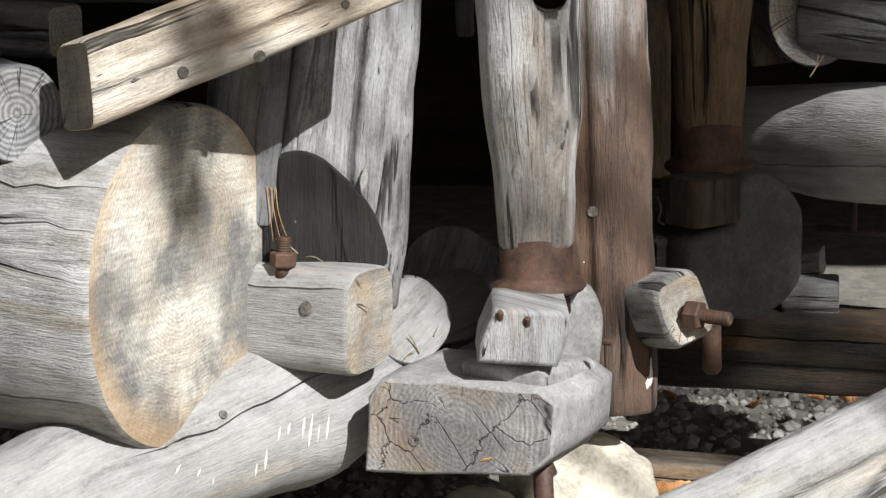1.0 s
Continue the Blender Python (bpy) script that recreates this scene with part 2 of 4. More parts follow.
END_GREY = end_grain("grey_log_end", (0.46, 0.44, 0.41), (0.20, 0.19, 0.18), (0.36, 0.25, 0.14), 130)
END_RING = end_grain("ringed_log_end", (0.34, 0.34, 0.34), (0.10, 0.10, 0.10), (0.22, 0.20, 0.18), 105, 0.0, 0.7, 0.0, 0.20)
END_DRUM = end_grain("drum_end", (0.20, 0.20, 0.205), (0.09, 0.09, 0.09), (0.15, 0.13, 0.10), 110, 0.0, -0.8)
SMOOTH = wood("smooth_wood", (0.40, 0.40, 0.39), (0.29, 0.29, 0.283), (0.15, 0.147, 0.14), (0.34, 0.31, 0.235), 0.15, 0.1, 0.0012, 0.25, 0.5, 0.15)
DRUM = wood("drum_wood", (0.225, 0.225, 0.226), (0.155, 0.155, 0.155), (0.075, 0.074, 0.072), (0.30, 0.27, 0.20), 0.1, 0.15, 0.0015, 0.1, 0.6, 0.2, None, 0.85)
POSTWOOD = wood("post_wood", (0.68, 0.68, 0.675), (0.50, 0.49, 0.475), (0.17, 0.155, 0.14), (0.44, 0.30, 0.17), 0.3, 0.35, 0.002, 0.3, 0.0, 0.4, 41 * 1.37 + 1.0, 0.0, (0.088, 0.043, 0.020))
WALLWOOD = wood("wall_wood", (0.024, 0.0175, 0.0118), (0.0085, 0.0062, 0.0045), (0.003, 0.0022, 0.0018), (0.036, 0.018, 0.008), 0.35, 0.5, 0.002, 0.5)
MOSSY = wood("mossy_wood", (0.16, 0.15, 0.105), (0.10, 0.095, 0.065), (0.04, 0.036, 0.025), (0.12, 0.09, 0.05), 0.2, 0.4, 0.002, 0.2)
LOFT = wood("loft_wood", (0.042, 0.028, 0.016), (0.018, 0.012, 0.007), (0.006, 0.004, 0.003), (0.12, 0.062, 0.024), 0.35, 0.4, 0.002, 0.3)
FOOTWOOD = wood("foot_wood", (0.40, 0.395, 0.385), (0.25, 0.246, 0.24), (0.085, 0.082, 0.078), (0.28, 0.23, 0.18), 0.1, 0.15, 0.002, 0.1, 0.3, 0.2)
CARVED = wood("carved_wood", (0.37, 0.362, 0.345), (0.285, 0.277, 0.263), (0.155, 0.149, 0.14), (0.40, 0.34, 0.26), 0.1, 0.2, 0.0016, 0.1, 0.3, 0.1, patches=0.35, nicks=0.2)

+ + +

### Goal:
Repeat the material above in full and exactly, apart from the pictures.

### Written response:
1.0 s
Continue the Blender Python (bpy) script that recreates this scene with part 2 of 4. More parts follow.
END_GREY = end_grain("grey_log_end", (0.46, 0.44, 0.41), (0.20, 0.19, 0.18), (0.36, 0.25, 0.14), 130)
END_RING = end_grain("ringed_log_end", (0.34, 0.34, 0.34), (0.10, 0.10, 0.10), (0.22, 0.20, 0.18), 105, 0.0, 0.7, 0.0, 0.20)
END_DRUM = end_grain("drum_end", (0.20, 0.20, 0.205), (0.09, 0.09, 0.09), (0.15, 0.13, 0.10), 110, 0.0, -0.8)
SMOOTH = wood("smooth_wood", (0.40, 0.40, 0.39), (0.29, 0.29, 0.283), (0.15, 0.147, 0.14), (0.34, 0.31, 0.235), 0.15, 0.1, 0.0012, 0.25, 0.5, 0.15)
DRUM = wood("drum_wood", (0.225, 0.225, 0.226), (0.155, 0.155, 0.155), (0.075, 0.074, 0.072), (0.30, 0.27, 0.20), 0.1, 0.15, 0.0015, 0.1, 0.6, 0.2, None, 0.85)
POSTWOOD = wood("post_wood", (0.68, 0.68, 0.675), (0.50, 0.49, 0.475), (0.17, 0.155, 0.14), (0.44, 0.30, 0.17), 0.3, 0.35, 0.002, 0.3, 0.0, 0.4, 41 * 1.37 + 1.0, 0.0, (0.088, 0.043, 0.020))
WALLWOOD = wood("wall_wood", (0.024, 0.0175, 0.0118), (0.0085, 0.0062, 0.0045), (0.003, 0.0022, 0.0018), (0.036, 0.018, 0.008), 0.35, 0.5, 0.002, 0.5)
MOSSY = wood("mossy_wood", (0.16, 0.15, 0.105), (0.10, 0.095, 0.065), (0.04, 0.036, 0.025), (0.12, 0.09, 0.05), 0.2, 0.4, 0.002, 0.2)
LOFT = wood("loft_wood", (0.042, 0.028, 0.016), (0.018, 0.012, 0.007), (0.006, 0.004, 0.003), (0.12, 0.062, 0.024), 0.35, 0.4, 0.002, 0.3)
FOOTWOOD = wood("foot_wood", (0.40, 0.395, 0.385), (0.25, 0.246, 0.24), (0.085, 0.082, 0.078), (0.28, 0.23, 0.18), 0.1, 0.15, 0.002, 0.1, 0.3, 0.2)
CARVED = wood("carved_wood", (0.37, 0.362, 0.345), (0.285, 0.277, 0.263), (0.155, 0.149, 0.14), (0.40, 0.34, 0.26), 0.1, 0.2, 0.0016, 0.1, 0.3, 0.1, patches=0.35, nicks=0.2)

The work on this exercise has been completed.